Even the potentially annoying Turkey Lurkey achievement, which required you to go blast a rogue of each race with a 1 shot turkey shooter wasn’t all that daunting.  It would be more of a test of patience hanging around Dalaran waiting for the right rogue to show up.

No, it was The Turkinator that almost brought me low.

Running around and killing 40 level 1 wild turkeys turned out to be more difficult that it sounds.  That 30 second time limit to find the next turkey was a curse, as I would be on a streak, closing in on 30, and I would suddenly run into somebody else doing the same thing.  Or, being clever, I would run around the edges of Elwynn Forest only to run into a dry patch of no turkeys and have to start the count all over again.

Did you know that turkeys and murlocs apparently to not mix?  It’s true.

Finally, Potshot found a prime spot for turkey hunting and got the achievement.  On his advice I ran of to hunt in Trisfal Glades in the area between Scarlest Monastery and The Bulwark.  On my third try, I managed, at last, to get to 40 turkeys.

Turkinator! A Turkey Triumph!

By that point, the only thing I needed for the meta achievement was an orc rogue.  Potshot was kind enough to spare my patience and roll one up to play target for myself and others. (I later spread the joy myself by getting out my dwarf rogue for achievement target practice.)

The Aptly Named Orc Rogue

One shot and the achievement was mine.


That got me the title “Pilgrim” and the plump turkey pet in the mail.


But I was not done yet.

The plump turkey turned out to be my 49th companion pet.  One more and I would get another achievement.

I quickly consulted the big list of WoW companion pets to see if there wasn’t one left I could get quickly.

After some time, I realized that Vikund had not gotten the Ancona Chicken, a purchasable pet out a the Mirage Raceway.

Off I flew to buy a chicken.

And with that chicken came the achievement.


That achievement comes with a reward.  And what would any companion pet collector want?

Another pet!  So now I have 51 pets, including Stinky the Skunk.

A man and his skunk

Only 24 more pets to get the final pet collecting achievement.

I am not, however, going to buy those two pets from Blizzard.  No, I won’t!  Stop looking at me like that!

Anyway, this furthered my modest goal to get least one third of the achievements in WoW.  Not quite “Little Gray” level of effort, but I have that whole day job thing going on.

Next up, the Feast of Winter Veil.

Pilgrim’s Bounty – Cooking Catch Up

It’s like cooking amnesty

Potshot

Another holiday is upon us in Azeroth, Pilgrim’s Bounty.  This holiday borrows heavily from the American Thanksgiving traditions, which tends to focus on food and cooking.

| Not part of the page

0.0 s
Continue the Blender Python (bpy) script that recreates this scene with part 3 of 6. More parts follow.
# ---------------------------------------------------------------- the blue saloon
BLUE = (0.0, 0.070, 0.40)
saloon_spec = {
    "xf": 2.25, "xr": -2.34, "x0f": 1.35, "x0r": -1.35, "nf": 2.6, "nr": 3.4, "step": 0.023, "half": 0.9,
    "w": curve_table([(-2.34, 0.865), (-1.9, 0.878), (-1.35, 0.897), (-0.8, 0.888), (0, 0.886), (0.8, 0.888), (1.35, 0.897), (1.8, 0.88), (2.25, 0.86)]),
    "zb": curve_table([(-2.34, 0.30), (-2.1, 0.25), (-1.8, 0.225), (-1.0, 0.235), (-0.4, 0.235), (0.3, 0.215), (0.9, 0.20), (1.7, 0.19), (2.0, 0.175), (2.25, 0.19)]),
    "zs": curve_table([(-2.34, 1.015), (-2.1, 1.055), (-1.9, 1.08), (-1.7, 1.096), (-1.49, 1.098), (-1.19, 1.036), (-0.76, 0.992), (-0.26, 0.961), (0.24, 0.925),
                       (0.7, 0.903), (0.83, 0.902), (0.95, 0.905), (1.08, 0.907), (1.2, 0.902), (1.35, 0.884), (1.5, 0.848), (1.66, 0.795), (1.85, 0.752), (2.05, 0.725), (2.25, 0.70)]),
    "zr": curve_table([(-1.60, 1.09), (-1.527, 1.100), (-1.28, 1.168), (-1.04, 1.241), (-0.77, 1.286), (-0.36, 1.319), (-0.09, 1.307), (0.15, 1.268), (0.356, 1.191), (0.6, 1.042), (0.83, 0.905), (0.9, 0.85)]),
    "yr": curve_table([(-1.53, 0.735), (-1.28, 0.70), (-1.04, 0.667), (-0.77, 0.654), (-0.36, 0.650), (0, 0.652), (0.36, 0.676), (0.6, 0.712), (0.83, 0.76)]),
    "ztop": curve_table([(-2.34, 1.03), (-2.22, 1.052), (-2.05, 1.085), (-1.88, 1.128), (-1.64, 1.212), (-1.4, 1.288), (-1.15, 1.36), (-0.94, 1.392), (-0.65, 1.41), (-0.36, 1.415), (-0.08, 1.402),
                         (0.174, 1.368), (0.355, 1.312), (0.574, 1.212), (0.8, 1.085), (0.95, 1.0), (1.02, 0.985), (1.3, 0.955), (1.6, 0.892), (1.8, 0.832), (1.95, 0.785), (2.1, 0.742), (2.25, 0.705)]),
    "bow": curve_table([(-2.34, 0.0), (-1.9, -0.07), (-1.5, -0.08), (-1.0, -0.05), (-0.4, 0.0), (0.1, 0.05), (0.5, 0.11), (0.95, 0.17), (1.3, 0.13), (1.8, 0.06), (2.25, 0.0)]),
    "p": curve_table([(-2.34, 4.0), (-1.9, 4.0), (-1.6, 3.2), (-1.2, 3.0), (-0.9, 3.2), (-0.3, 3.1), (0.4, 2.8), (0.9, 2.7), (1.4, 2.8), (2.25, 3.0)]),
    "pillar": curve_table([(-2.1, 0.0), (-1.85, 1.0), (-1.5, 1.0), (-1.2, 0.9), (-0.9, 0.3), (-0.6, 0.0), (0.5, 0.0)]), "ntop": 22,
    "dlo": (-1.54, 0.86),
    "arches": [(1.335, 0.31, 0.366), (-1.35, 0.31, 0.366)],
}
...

The way Blizzard has Pilgrim’s Bounty set up, if you have neglected your cooking skills on your character, now is the chance to catch up.  You need to buy five new recipes to complete the cooking quests, but the recipes are all spread out in skill level so you may only be able to use a few at first.

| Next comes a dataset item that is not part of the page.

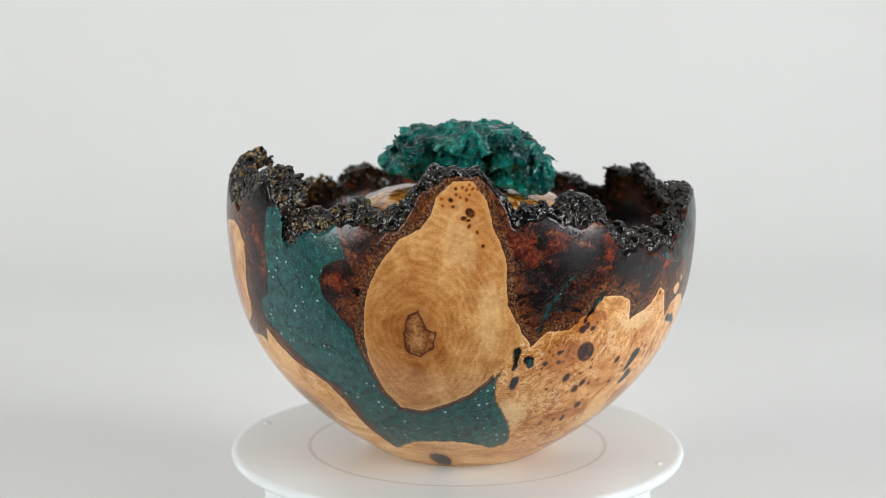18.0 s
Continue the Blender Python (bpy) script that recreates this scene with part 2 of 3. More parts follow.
def crust_material():
    """Charred bark under a coat of clear resin: black granules, olive and gold where moss grew."""
    m = Nodes("charred_bark")
    col = m.ramp(m.noise(150, 5, 0.7), (0.42, (0.0012, 0.0012, 0.0014)), (0.56, (0.004, 0.0030, 0.0026)), (0.66, (0.022, 0.009, 0.0045)), (0.80, (0.075, 0.032, 0.014)))
    moss = m.math("MULTIPLY", m.attr("moss"), m.step(m.noise(260, 4, 0.7), 0.49, 0.62))
    col = m.mix(moss, col, m.ramp(m.noise(520, 3, 0.7), (0.38, (0.012, 0.007, 0.003)), (0.50, (0.10, 0.055, 0.016)), (0.66, (0.44, 0.29, 0.11))))
    m.set("Base Color", col).set("Roughness", m.step(m.noise(240, 2), 0.38, 0.62, 0.04, 0.24)).set("IOR", 1.5)
    m.bump(m.math("ADD", m.math("MULTIPLY", m.noise(900, 3, 0.7), 0.6), m.math("MULTIPLY", m.cells(700), -0.8)), 0.3, 0.0012)
    return m.mat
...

But the ingredients are all easily obtainable, and as you cook through the lower level recipes, you cooking skills will notch up and allow you to get to the next set.

So the event will let you catch up on cooking without a huge effort.

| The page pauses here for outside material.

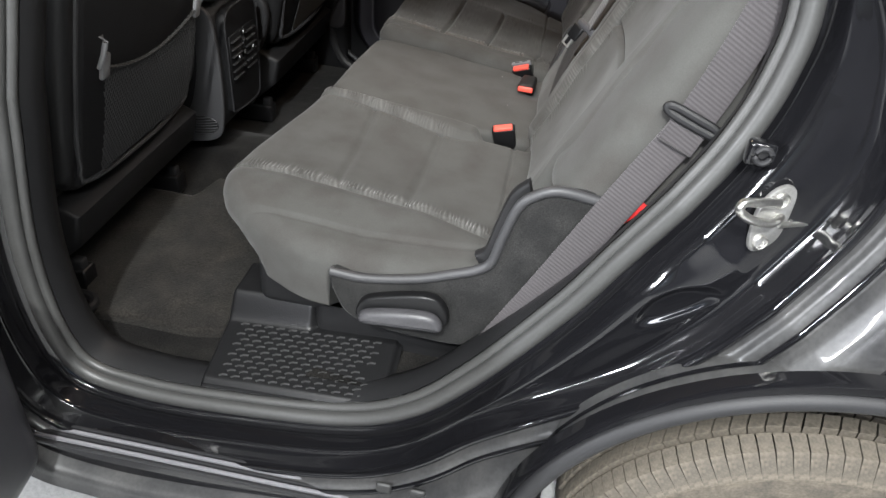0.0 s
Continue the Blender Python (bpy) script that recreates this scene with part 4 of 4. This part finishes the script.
sm = smooth_line([(-0.075, -0.018), (-0.066, 0.014), (-0.03, 0.030), (0.03, 0.044), (0.058, 0.036), (0.072, 0.006), (0.06, -0.014), (0.0, -0.020), (-0.04, -0.026)], 60, closed=True)[:-1]
part("lever_bezel", prism([tuple(p) for p in sm], -0.006, 0.012, 0.004, 3, m=LEVER), PLASTIC_BLACK, paddle, "black lever bezel")


# ---- recliner covers between the backrests ----
def cover_outline(dx=0.0):
    pts = [(0.058, 0.668), (0.079, 0.70), (0.088, 0.735), (0.098, 0.768), (0.109, 0.800), (0.126, 0.828), (0.149, 0.846), (0.176, 0.849), (0.21, 0.832), (0.235, 0.79), (0.235, 0.70), (0.15, 0.660)]
    return [tuple(p) for p in smooth_line([(x + dx - 0.12, z - 0.78) for x, z in pts], 80, closed=True)[:-1]]


def disc(radius, y0, y1):
    bm = lathe([radius - 0.004, radius, radius, radius - 0.006, radius - 0.02], [y0, y0 + 0.003, y1 - 0.004, y1, y1], 64)
    bmesh.ops.rotate(bm, matrix=Matrix.Rotation(radians(90), 3, "X"), verts=bm.verts)
    return bm


recl = thing("recliner_cover", "charcoal plastic recliner cover between the two backrests", "recliner", (0.12, 0.2, 0.78), group="recliner covers")
part("cover", prism(cover_outline(), -0.006, 0.034, 0.009, 4), COVER_WARM_TOP, recl)
bm = disc(0.066, -0.026, 0.0)
bmesh.ops.translate(bm, vec=(0.052, 0.038, 0.006), verts=bm.verts)
part("pivot_disc", bm, PIVOT, recl, "scuffed grey pivot disc")
recl2 = thing("recliner_cover", "charcoal plastic recliner cover beside the centre back pad", "recliner", (0.12, 0.16, 0.78), group="recliner covers")
part("cover", prism(cover_outline(-0.004), -0.022, 0.011, 0.008, 4), COVER_WARM_TOP, recl2)
bm = disc(0.066, 0.0, 0.014)
bmesh.ops.translate(bm, vec=(0.050, -0.024, 0.006), verts=bm.verts)
part("pivot_disc", bm, PIVOT, recl2, "scuffed grey pivot disc")
part("catch", block(0.000, 0.022, -0.034, -0.020, 0.066, 0.078, 0.002), RUSTY, recl2, "tan catch plate")
recl3 = thing("recliner_cover", "charcoal plastic recliner cover by the far door", "recliner", (0.12, 0.572, 0.78), group="recliner covers")
plate = [(0.080, 0.712), (0.086, 0.703), (0.096, 0.702), (0.117, 0.716), (0.1205, 0.75), (0.1195, 0.776), (0.103, 0.786), (0.105, 0.804), (0.113, 0.829), (0.130, 0.851), (0.17, 0.873), (0.25, 0.865), (0.25, 0.68), (0.13, 0.672)]
part("cover", prism([(x - 0.12, z - 0.78) for x, z in plate], -0.004, 0.030, 0.004, 3), PLASTIC_MID, recl3)
bm = disc(0.058, 0.0, 0.018)
bmesh.ops.translate(bm, vec=(0.048, 0.004, 0.008), verts=bm.verts)
part("pivot_disc", bm, PIVOT, recl3, "smooth grey pivot disc")


# ---- buckles ----
def buckle(label, m, long=0.075, lying=False, head=0.009):
    ob = thing("seat_buckle", label, "buckle", group="rear seat buckles")
    ob.matrix_basis = m
    bm = block(-0.024, 0.024, -0.012, 0.012, -long, 0, 0.009 if lying else 0.005, 4)
    for v in bm.verts:
        v.co.x *= 1 + 0.12 * v.co.z / long
    part("body", bm, PLASTIC_BLACK, ob)
    if not lying:
        part("head", block(-0.0240, 0.0240, 0.0035, 0.0128, -0.010, head, 0.003, 2), LATCH_GREY, ob, "grey head")
    for x in () if lying else (-0.009, 0.009):
        part("slot", block(x - 0.006, x + 0.006, 0.0068, 0.0098, head - 0.005, head + 0.0006, 0.0005, 1), PLASTIC_BLACK, ob)
    bm = block(-0.0205, 0.0205, -0.0060, 0.0080, -0.004, 0.0024, 0.0025, 4) if lying else block(-0.0195, 0.0195, -0.0124, 0.0030, -0.0025, 0.0055, 0.0026, 3)
    part("button", bm, RED, ob, "red release button")
    return ob


buckle("black seat belt buckle with red button in a cushion pocket", pose(0.014, -0.162, 0.735, 12, -14, 4), head=-0.002)
buckle("black seat belt buckle with red button lying on the cushion", pose(0.041, 0.064, 0.727, 86, 0, -4) @ Matrix.Scale(0.84, 4), 0.102, True)
buckle("upright black seat belt buckle with red button", pose(0.020, 0.192, 0.731, 20, -20, -6))
# ---- near shoulder belt ----
belt = thing("shoulder_belt", "grey seat belt webbing hanging beside the backrest", "seat belt", (0.2, -0.66, 0.9))
b0 = np.array((0.2, -0.66, 0.9))
pts = smooth_line([(0.060, -0.686, 0.60), (0.086, -0.681, 0.649), (0.138, -0.672, 0.749), (0.210, -0.655, 0.889), (0.262, -0.647, 0.99), (0.279, -0.647, 1.03), (0.316, -0.646, 1.16), (0.366, -0.64, 1.40)], 80) - b0
part("webbing", strap(pts, 0.047, (0.85, -0.20, -0.45)), WEB, belt, "ribbed grey webbing")
mid = np.array((0.273, -0.648, 1.018)) - b0
along = np.array((0.045, 0.004, 0.13)) / np.linalg.norm((0.045, 0.004, 0.13))
wide = np.array((0.85, -0.20, -0.45))
wide = wide - (wide @ along) * along
wide /= np.linalg.norm(wide)
face_n = np.cross(along, wide)
ring = [mid + wide * (0.036 * math.copysign(abs(math.cos(a)) ** 0.5, math.cos(a))) + along * (0.0055 * math.copysign(abs(math.sin(a)) ** 0.7, math.sin(a))) - face_n * 0.004 for a in np.linspace(0, 2 * math.pi, 40, endpoint=False)]
part("latch_stop", tube(ring, 0.006, 10, closed=True, up=tuple(face_n)), PLASTIC, belt, "dark plastic stop loop")
fold = [mid - along * d - face_n * 0.0035 for d in np.linspace(0.012, 0.04, 8)]
part("webbing_fold", strap(fold, 0.049, wide, 0.004), WEB, belt, "doubled stitched webbing")
part("fold_seam", tube([fold[-1] + wide * w - face_n * 0.0025 for w in np.linspace(-0.023, 0.023, 8)], 0.0012, 6), WEB_DARK, belt)

release = thing("release_strap", "red pull strap behind the hanging belt", "strap", (0.238, -0.652, 0.884))
part("strap", strap(smooth_line([(-0.020, 0.012, -0.032), (-0.012, 0.006, -0.018), (-0.002, 0.001, -0.004), (0.003, 0.0, 0.008)], 20), 0.016, (0.8, -0.2, -0.5), 0.002), RED_STRAP, release)

# ---- centre belt ----
cbelt = thing("centre_belt", "centre seat belt with metal tongue hanging before the backrest", "seat belt", (0.11, -0.125, 0.9))
c0 = np.array((0.11, -0.125, 0.9))
pts = smooth_line([(0.108, -0.132, 0.70), (0.100, -0.130, 0.76), (0.108, -0.126, 0.84), (0.126, -0.122, 0.91), (0.142, -0.121, 0.942)], 40) - c0
part("lower_webbing", strap(pts, 0.044, (0.25, -0.95, 0)), WEB_DARK, cbelt, "dark lap webbing")
pts = smooth_line([(0.148, -0.122, 0.950), (0.180, -0.123, 1.03), (0.205, -0.124, 1.10), (0.29, -0.12, 1.26), (0.34, -0.11, 1.36)], 50) - c0
part("upper_webbing", strap(pts, 0.044, (0.07, -0.99, 0)), WEB, cbelt, "grey shoulder webbing")
along = np.array((0.042, -0.001, 0.085))
along /= np.linalg.norm(along)
wide = np.array((0.75, -0.65, -0.3))
wide = wide - (wide @ along) * along
wide /= np.linalg.norm(wide)
out_n = np.cross(along, wide)
spot = np.array((0.146, -0.122, 0.944)) - c0
TM = Matrix([[*r, t] for r, t in zip(np.stack([wide, -out_n, along], 1), spot)] + [[0, 0, 0, 1]])
tongue = part("tongue", block(-0.027, 0.027, -0.006, 0.006, -0.007, 0.009, 0.0055, 3, m=TM), LEVER_PLASTIC, cbelt, "grey plastic tongue grip")
part("tongue_neck", block(-0.030, -0.004, -0.005, 0.006, -0.034, -0.004, 0.004, 3, m=TM), PLASTIC_BLACK, tongue)
for x in (-0.027, -0.013):
    part("tongue_blade", block(x - 0.0026, x + 0.0026, -0.003, 0.003, -0.050, -0.026, 0.0008, 1, m=TM), ZINC, tongue, "steel blade")
part("blade_end", block(-0.0296, -0.0104, -0.0026, 0.0026, -0.0525, -0.050, 0.0006, 1, m=TM), ZINC, tongue)
part("blade_core", block(-0.0245, -0.0155, -0.0022, 0.0022, -0.049, -0.026, 0.0006, 1, m=TM), PLASTIC_BLACK, tongue)
part("anchor_loop", tube([(0.0 + 0.012 * math.cos(a), -0.012 + 0.012 * math.sin(a), -0.205 + 0.008 * math.sin(a)) for a in np.linspace(0, 2 * math.pi, 16, endpoint=False)], 0.003, 6, closed=True), STEEL, cbelt)

# ---- door striker on the jamb ----
striker = thing("door_striker", "zinc-plated steel door striker bolted to the jamb", "striker", (0.35, -0.795, 0.985))
striker.matrix_basis = pose(0.350, -0.802, 0.984, 0, -14, 24) @ Matrix.Scale(0.8, 4)
sm = smooth_line([(-0.030, -0.036), (-0.016, -0.050), (0.012, -0.040), (0.026, -0.010), (0.034, 0.030), (0.024, 0.048), (0.0, 0.046), (-0.022, 0.020)], 40, closed=True)[:-1]
part("plate", prism([tuple(p) for p in sm], -0.004, 0.004, 0.0018, 2), ZINC, striker)
for x, z in ((0.010, 0.030), (-0.014, -0.034)):
    bm = lathe([0.0115, 0.0115, 0.009, 0.0085, 0.005, 0.0045], [0, 0.004, 0.0055, 0.0035, 0.0035, 0.002], 20)
    bmesh.ops.rotate(bm, matrix=Matrix.Rotation(radians(90), 3, "X"), verts=bm.verts)
    bmesh.ops.translate(bm, vec=(x, -0.004, z), verts=bm.verts)
    part("bolt", bm, STEEL, striker)
part("loop", tube(smooth_line([(0.012, -0.006, 0.002), (-0.012, -0.020, 0.010), (-0.045, -0.026, 0.030), (-0.064, -0.024, 0.050), (-0.058, -0.022, 0.060), (-0.036, -0.020, 0.052), (0.004, -0.008, 0.032)], 50), 0.0062, 12), STEEL, striker)
part("pin", tube([(0.012, -0.004, -0.012), (0.058, -0.010, -0.022)], [0.005, 0.0028], 8), STEEL, striker)
bracket = thing("latch_bracket", "small black hinge bracket above the striker", "bracket", (0.325, -0.775, 1.045))
part("bracket", block(-0.016, 0.014, -0.008, 0.010, -0.013, 0.016, 0.005, 3), PAINT, bracket)
part("bracket_eye", tube([(0.008 * math.cos(a), -0.010, 0.003 + 0.009 * math.sin(a)) for a in np.linspace(0, 2 * math.pi, 18, endpoint=False)], 0.0032, 8, closed=True), PLASTIC_MID, bracket)

# Ribbed tread strips on the sill.
sill = thing("sill_tread", "ribbed grey plastic tread strip along the sill", "sill strip", (-0.9, -0.845, 0.4))
for k in range(5):
    y = -0.022 + 0.009 * k
    part("rib", prism([(-1.0, -0.003), (0.86, -0.003), (0.86, 0.003), (-1.0, 0.003)], y - 0.003, y + 0.0028, 0.0012, 2), RAIL if k % 2 else PLASTIC_MID, sill)
for x in (-0.052, 0.0):
    plug = thing("drain_plug", "small dark drain hole plug in the jamb", "plug", (x, -0.868, 0.462), group="drain plugs")
    part("plug", block(-0.012, 0.012, -0.004, 0.004, -0.010, 0.010, 0.004, 3), RUBBER, plug)


# ---- lint and crumbs ----
def specks(name, label, places):
    bm = bmesh.new()
    for x, y, z, r in places:
        turn = Euler((r * 900, r * 2100, r * 3300))
        bmesh.ops.create_icosphere(bm, subdivisions=1, radius=1, matrix=Matrix.LocRotScale((x, y, z + r * 0.2), turn, (r * 1.5, r * 0.7, r * 0.5)))
    tagged(part(name, bm, LINT), label, "lint", kind="stuff")


LINT = material("white_lint", (0.62, 0.60, 0.56), 0.9, grain=0.2, stain=0.3, stain_size=0.01)
pick = random.Random(5)
spots = []
for k in range(24):
    x, y = pick.uniform(-0.30, 0.09), pick.uniform(0.24, 0.52)
    spots.append((x, y, float(far_top(np.array(x), np.array(y))), pick.uniform(0.0004, 0.0005)))
specks("cushion_lint", "tiny white lint specks on the patterned cushion", spots)
spots = [(x, y, float(centre_top(np.array(x), np.array(y))), r) for x, y, r in ((-0.09, 0.02, 0.0006), (-0.05, 0.09, 0.0006), (-0.20, -0.02, 0.0006), (-0.15, 0.10, 0.0006), (0.01, -0.02, 0.0006), (-0.02, 0.14, 0.0008))]
specks("cushion_lint", "a few white lint specks on the centre cushion", spots)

As for me, my cooking skills were already at the cap on my main character, Vikund.  But those five recipes put me over the top for my final remaining cooking achievement.


Chef de Cuisine
is awarded for knowing 160 cooking recipes out of the 169 total that are currently in the game.

Happy Pilgrim’s Bounty to you, happy cooking to all!

Hallowed in Alterac Valley

Like Potshot, I have been trying to finish up the Hallow’s End achievements to get the meta achievement and the title of “The Hallowed.”

Once I figured out that the flimsy mask achievement was not a prerequisite for the title, I figured getting the meta achievement would be easy.  After all, this is our second pass through Hallow’s End achievements.  I picked up most of them last year at this time, so there were just a couple more to get.

And I was even more encouraged that I got the Sinister Squashling on my first trick-or-treat.  Things were looking good.

In fact, very quickly I was only waiting for somebody in the group to get the Leper Gnome wand.  That was all I needed to complete the  Masquerade achievement.  And nobody in our guild had one.

I could have paid somebody to hit me with the Leper Gnome wand.  People were shouting offers to do so for 5-20 gold.  However, after my daughter got ripped off by somebody offering that service, my faith in my fellow man dipped just a little lower.  There is no real recourse if you give somebody money and then they decline to wand you.

And so I waited for somebody in the guild to get one of those wands.  A week went by.  No Leper Gnome wands.

Well, actually, there were five Leper Gnome wands, but they were all on my account.  I was having no problem getting them.

At one point, Skronk got the random wand.

We met up and he hit me with that.  On the third try, I rolled Leper Gnome!

And I didn’t get the achievement.

The achievement is quite clear.  You need to be transformed by the Hallowed Wand – Leper Gnome, not just turned into a Leper Gnome by a wand.

Back to trick-or-treating.

Then, one afternoon I was in the Alterac Valley battleground.  I was just shy of the honor points I needed to buy something new.  And as we say waiting for the battle to start somebody said, “Anybody have the ninja wand?  I need it for the achievement.”

I had the ninja wand.  Heck, by that point I had most of the wands.  So I hit him with the ninja and he got the title and the achievement.

Seeing his success, I asked in the raid if anybody had the Leper Gnome wand.

Nobody responded.

Seconds passed.

The gates started up and the battle was just beginning when suddenly somebody hit me with the Leper Gnome wand.

TheHallowedAV

Hallowed in Alterac Valley

The title was mine!  I am not sure who got me, but thank you very much!

And then we went on to win AV in record time.

Of course, about two hours later, Ula logged on and got the Leper Gnome wand trick-or-treating.  That is the way it always seems to go.

Now I just have to work on that flimsy mask achievement while we wait for the next big WoW holiday event, which is apparently Pilgrim’s Bounty.  I’m not sure how that is going to play outside of the US, but we’ll see.